Building a team is alchemy. You may convince yourself it's a science, but it's really magic. And having to scale a team to over three times its original size while under a very tight timeline and budget was a real high wire act which I would not recommend doing if you can avoid it. Mitch [Gitelman] and I have been running studios for decades and so we should have known better then to attempt it -- but with the quality and dedication of our team members and some luck we pulled it off.
It was a little over a year between the end of the campaign and your launch. That seems...quite efficient, despite a minor delay. What's your advice to independent studios who are working towards a deadline for a crowdfunded game?
JKW: In the scale of video game development, our budget was very small and we felt that while our backers were amazing, their patience would not be infinite, so for both reasons we knew we needed to move quickly. We embraced a very agile development methodology which really worked due to the extremely collaborative nature of our studio.
We had some pretty solid, larger design goals established, things like capturing the essence of the pen-and-paper mechanics, player character creation with a high diversity of character archetypes, team based tactical combat, and most importantly powerful [user-generated content tools. But the thousands of decisions needed to realize those goals were mostly worked out in real time over short sprints and with high iteration to allow us to attempt something, and then quickly rev it until it worked the way we wanted it to.
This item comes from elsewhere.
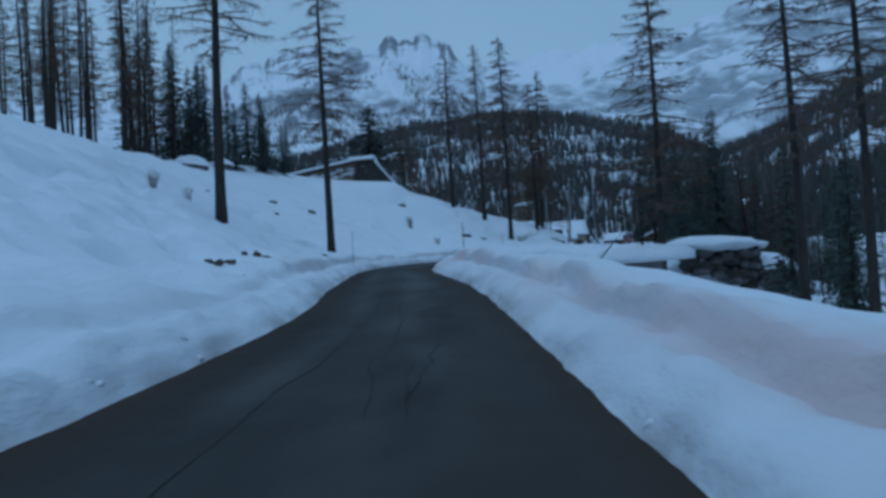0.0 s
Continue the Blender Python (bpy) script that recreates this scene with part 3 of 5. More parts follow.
# a dark wooded knoll in front of the notch of the valley
kn_me, kn = range_mesh("knoll", [(6.5, 0.5), (8.5, 1.6), (10.3, 3.6), (12.2, 5.3), (14.3, 5.5), (15.8, 4.4), (17.3, 2.4), (20, 0.8), (24, 0.3)], 250, 400, -6, SLOPE, 0.4, 14, 40, 0.9, 2, 91)
tagged(new("knoll", kn_me), "wooded knoll in the valley", "hill", kind="structure")
far_wood("fir_wood", kn, 3000, 8.5, 1.7, KNOLLFIR, 15, "dense dark fir wood on the knoll in the valley", 0.0, 1.1, 8, 18, 40, -1.5)

# ---- trees ----
def trunk_path(r, h, bend, n=12):
    ph = r.uniform(0, 6.28)
    return [(bend * math.sin(ph + 2.2 * i / n) * i / n, bend * math.cos(ph + 1.7 * i / n) * i / n, -0.6 + (h + 0.6) * i / n) for i in range(n + 1)]


def at_height(path, z):
    for a, b in zip(path, path[1:]):
        if a[2] <= z <= b[2]:
            f = (z - a[2]) / (b[2] - a[2])
            return [a[k] + (b[k] - a[k]) * f for k in range(3)]
    return list(path[-1])


def larch_meshes(seed, h, r0, bare, crown, density, bend=0.25, twigs=1.0, thick=1.0, dome=0.75):
    """A leafless larch: its trunk, and its branches with hanging twigs."""
    r = np.random.default_rng(seed)
    path = trunk_path(r, h, bend)
    trunk, top = Shape(), Shape()
    trunk.tube(path, [r0 * (1.25 if i == 0 else 1) * (1 - 0.93 * (i / 12)) + 0.015 for i in range(13)], 9)
    n = int(density * (1 - bare) * h)
    for k in range(n):
        u = (k + r.random()) / n
        z = h * (bare + (0.985 - bare) * u)
        ln = crown * ((1 - u) ** dome * 0.9 + 0.10) * (min(1, 0.5 + 2.2 * u)) * r.uniform(0.45, 1.15)
        az = r.uniform(0, 6.283)
        droop = r.uniform(0.10, 0.42) * (1 - 0.6 * u)
        p0 = Vector(at_height(path, z))
        pts = [p0]
        up = r.uniform(-0.05, 0.25)
        for s in range(1, 5):
            q = s / 4
            az += r.normal(0, 0.10)
            pts.append(p0 + Vector((math.cos(az) * ln * q, math.sin(az) * ln * q, ln * (up * q - droop * q * q * (1.9 - 1.1 * q)))))
        top.tube(pts, [(0.016 + 0.012 * ln) * (1 - 0.8 * s / 4) for s in range(5)], 3, cap=False)
        m = int(ln * 9 * twigs) + 3
        for w in range(m):
            q = r.uniform(0.15, 1.0)
            i = min(int(q * 4), 3)
            b = pts[i].lerp(pts[i + 1], q * 4 - i)
            sg = az + r.choice((-1, 1)) * r.uniform(0.4, 1.5)
            tl = r.uniform(0.18, 0.62) * (0.6 + 0.22 * ln)
            tip = b + Vector((math.cos(sg) * tl, math.sin(sg) * tl, -tl * r.uniform(-0.1, 0.75)))
            top.spike(b, tip, 0.016 * thick)
            if r.random() < 0.6:
                mid_ = b.lerp(tip, r.uniform(0.3, 0.7))
                top.spike(mid_, mid_ + Vector((r.normal(0, 0.13), r.normal(0, 0.13), -r.uniform(0.05, 0.3))), 0.012 * thick)
    for k in range(int(bare * h * 0.7)):
        z = h * r.uniform(0.08, max(bare, 0.09))
        az, ln = r.uniform(0, 6.283), r.uniform(0.2, 1.1)
        p = Vector(at_height(path, z))
        top.spike(p, p + Vector((math.cos(az) * ln, math.sin(az) * ln, r.uniform(-0.35, 0.05) * ln)), 0.018)
    return trunk.mesh("trunk", BARK, True), top.mesh("crown", TWIG)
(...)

This process means that scope is constantly changing, most often downward, but not always, as the team constantly identifies things that were not considered previously, or that need to be reconceived. The biggest example of that is how we approached the Matrix. We felt that we did not have the budget to (do the Matrix right,) so had early on decided on an abstract mini-game to represent the Matrix and we communicated this to our backers. But after several attempts at that abstract mini-game had failed we finally bit the bullet and implemented a real Matrix experience.